> **Requirement**: Locate the line bearing "q = m.to_quaternion()" in the material below, then reproduce it and each following line up to and including the line bearing "carried.keyframe_insert(path, frame=frame(t))".

> **Given material**:
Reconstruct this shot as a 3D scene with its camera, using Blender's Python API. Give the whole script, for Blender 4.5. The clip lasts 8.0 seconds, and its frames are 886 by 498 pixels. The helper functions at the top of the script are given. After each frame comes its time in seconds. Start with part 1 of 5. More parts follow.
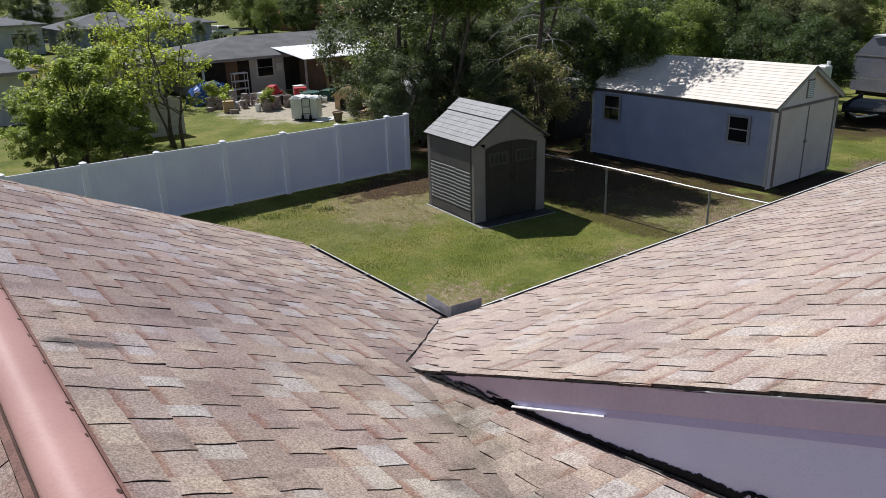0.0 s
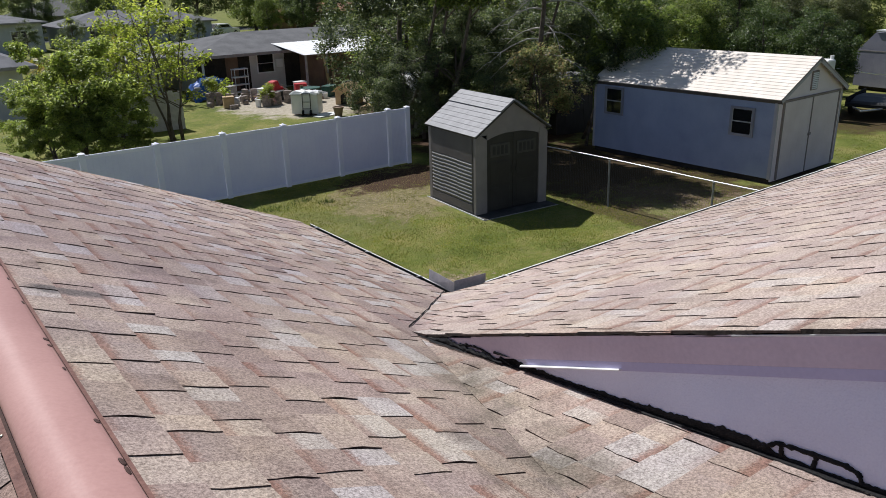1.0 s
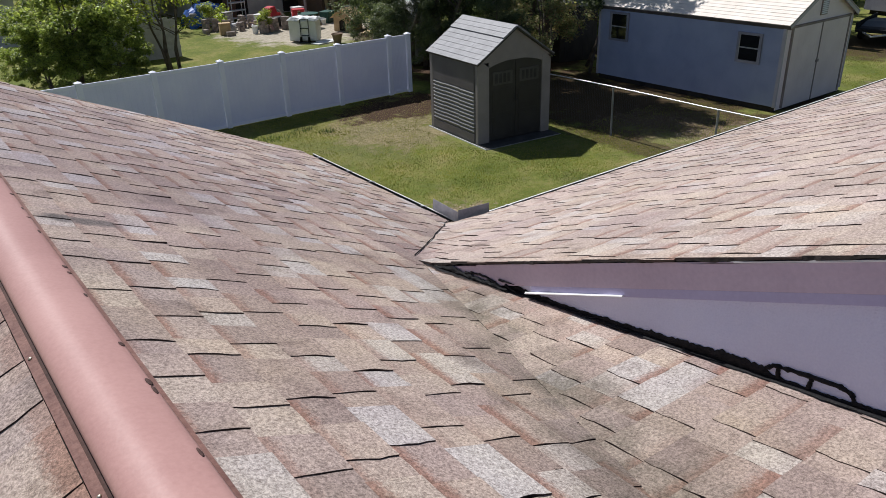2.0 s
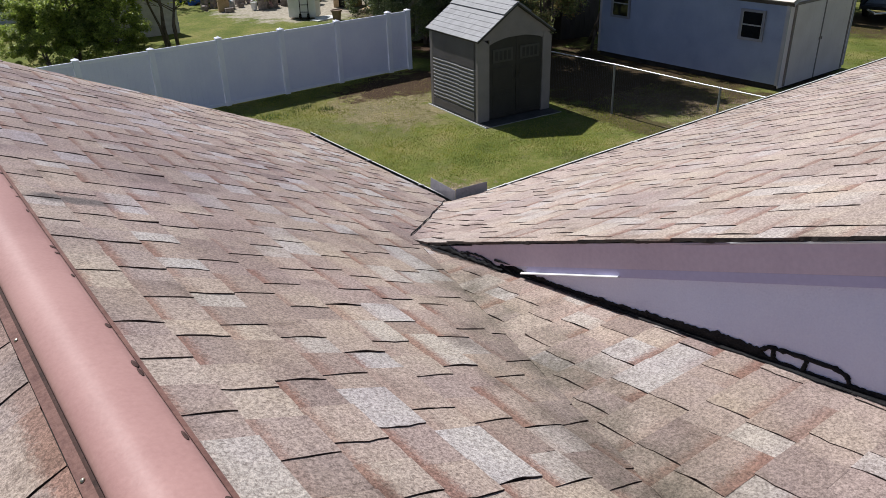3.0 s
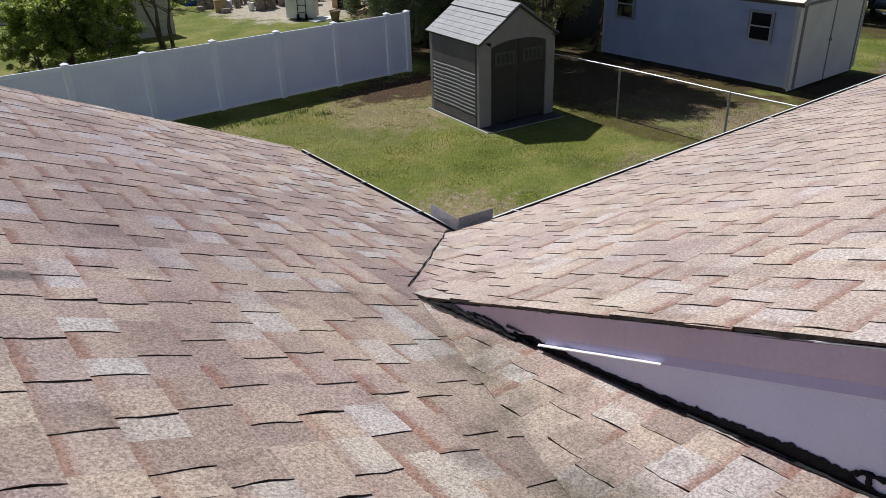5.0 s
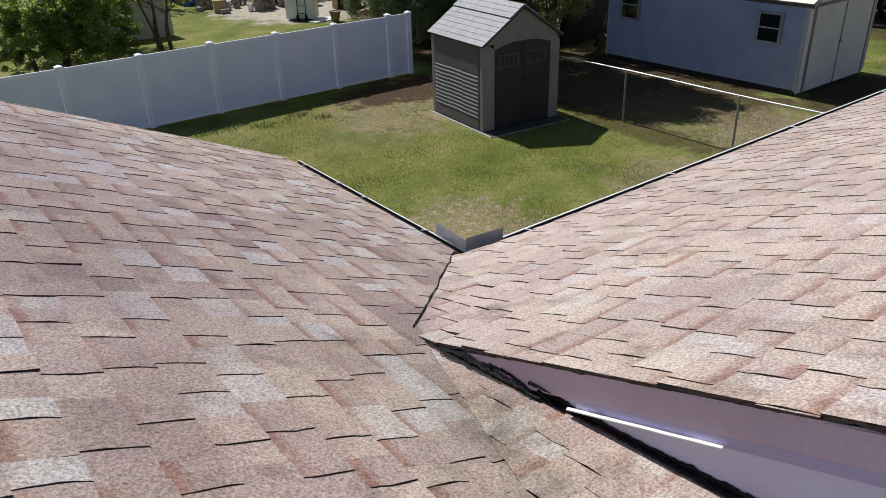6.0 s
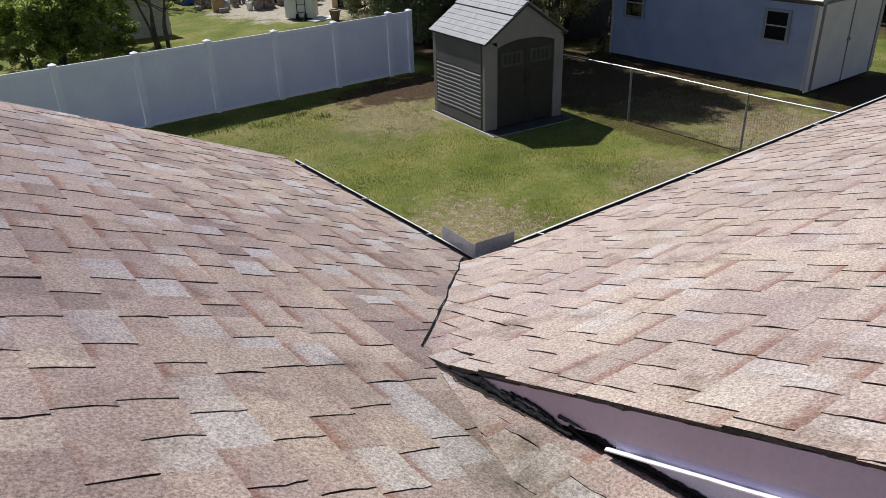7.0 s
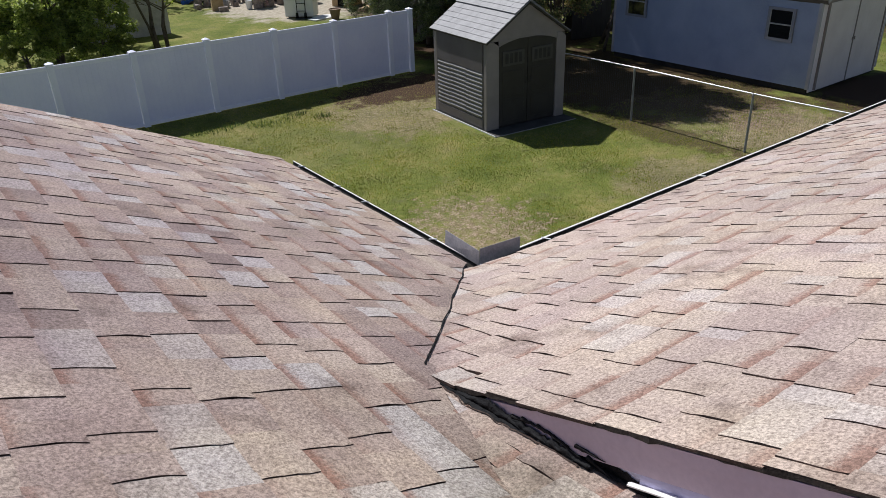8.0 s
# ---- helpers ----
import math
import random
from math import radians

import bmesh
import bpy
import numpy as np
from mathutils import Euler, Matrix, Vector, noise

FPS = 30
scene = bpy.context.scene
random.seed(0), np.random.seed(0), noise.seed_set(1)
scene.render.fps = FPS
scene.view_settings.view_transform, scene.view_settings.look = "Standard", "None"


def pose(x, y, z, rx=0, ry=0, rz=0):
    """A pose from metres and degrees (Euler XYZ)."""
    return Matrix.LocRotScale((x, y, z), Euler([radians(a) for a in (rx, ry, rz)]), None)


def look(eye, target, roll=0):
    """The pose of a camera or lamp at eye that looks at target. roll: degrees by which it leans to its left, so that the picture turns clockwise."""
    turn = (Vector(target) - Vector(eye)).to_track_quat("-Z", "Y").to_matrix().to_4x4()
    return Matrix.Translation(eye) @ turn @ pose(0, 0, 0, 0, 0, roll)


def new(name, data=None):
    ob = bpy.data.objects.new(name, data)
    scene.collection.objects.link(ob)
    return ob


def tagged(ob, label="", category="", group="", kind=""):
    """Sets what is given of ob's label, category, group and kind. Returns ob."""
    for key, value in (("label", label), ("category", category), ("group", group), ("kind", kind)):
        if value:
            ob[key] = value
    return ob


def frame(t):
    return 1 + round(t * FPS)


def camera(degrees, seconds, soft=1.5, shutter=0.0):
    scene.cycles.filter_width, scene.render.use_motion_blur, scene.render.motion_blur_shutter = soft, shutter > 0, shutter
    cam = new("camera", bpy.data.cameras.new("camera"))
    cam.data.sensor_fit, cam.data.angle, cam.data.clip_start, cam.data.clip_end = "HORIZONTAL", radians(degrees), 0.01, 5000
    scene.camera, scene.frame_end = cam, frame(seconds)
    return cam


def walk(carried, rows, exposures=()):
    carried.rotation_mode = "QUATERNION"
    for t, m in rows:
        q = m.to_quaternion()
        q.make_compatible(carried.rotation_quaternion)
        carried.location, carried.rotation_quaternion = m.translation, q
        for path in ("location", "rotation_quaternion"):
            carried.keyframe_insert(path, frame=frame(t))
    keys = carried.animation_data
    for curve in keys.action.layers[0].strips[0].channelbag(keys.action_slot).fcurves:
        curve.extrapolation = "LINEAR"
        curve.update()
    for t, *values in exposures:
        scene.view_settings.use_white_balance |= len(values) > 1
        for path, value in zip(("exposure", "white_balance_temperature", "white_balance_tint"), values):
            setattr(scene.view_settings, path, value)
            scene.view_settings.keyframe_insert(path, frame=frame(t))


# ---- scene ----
cam = camera(61.3, 8.0, soft=0.9)
PATH = [
    (0, (0.225, 0.215, 5.81), (1.364, 1.712, 5.131), -1.6),
    (0.5, (0.268, 0.285, 5.609), (1.407, 1.782, 4.931), -1.6),
    (1, (0.254, 0.293, 5.564), (1.392, 1.791, 4.886), -1.6),
    (1.5, (0.221, 0.285, 5.574), (1.338, 1.76, 4.815), -1.7),
    (2, (0.214, 0.279, 5.573), (1.303, 1.725, 4.723), -1.8),
    (2.2, (0.223, 0.278, 5.571), (1.302, 1.713, 4.688), -1.8),
    (3.5, (0.283, 0.305, 5.564), (1.354, 1.733, 4.661), -1.8),
    (4, (0.366, 0.416, 5.561), (1.437, 1.844, 4.659), -1.9),
    (4.5, (0.467, 0.564, 5.564), (1.538, 1.992, 4.662), -1.8),
    (5, (0.584, 0.735, 5.56), (1.653, 2.162, 4.655), -1.9),
    (6.5, (0.894, 1.239, 5.462), (1.962, 2.668, 4.558), -1.9),
    (7, (0.962, 1.365, 5.388), (2.031, 2.794, 4.485), -1.9),
    (7.5, (1.015, 1.449, 5.336), (2.083, 2.878, 4.432), -2.0),
    (8, (1.055, 1.512, 5.344), (2.123, 2.941, 4.439), -1.9),
]
walk(cam, [(t, look(eye, target, roll)) for t, eye, target, roll in PATH], exposures=[(0.0, 0.0, 6120, 10), (8.0, 0.0, 6120, 10)])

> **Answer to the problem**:
        q = m.to_quaternion()
        q.make_compatible(carried.rotation_quaternion)
        carried.location, carried.rotation_quaternion = m.translation, q
        for path in ("location", "rotation_quaternion"):
            carried.keyframe_insert(path, frame=frame(t))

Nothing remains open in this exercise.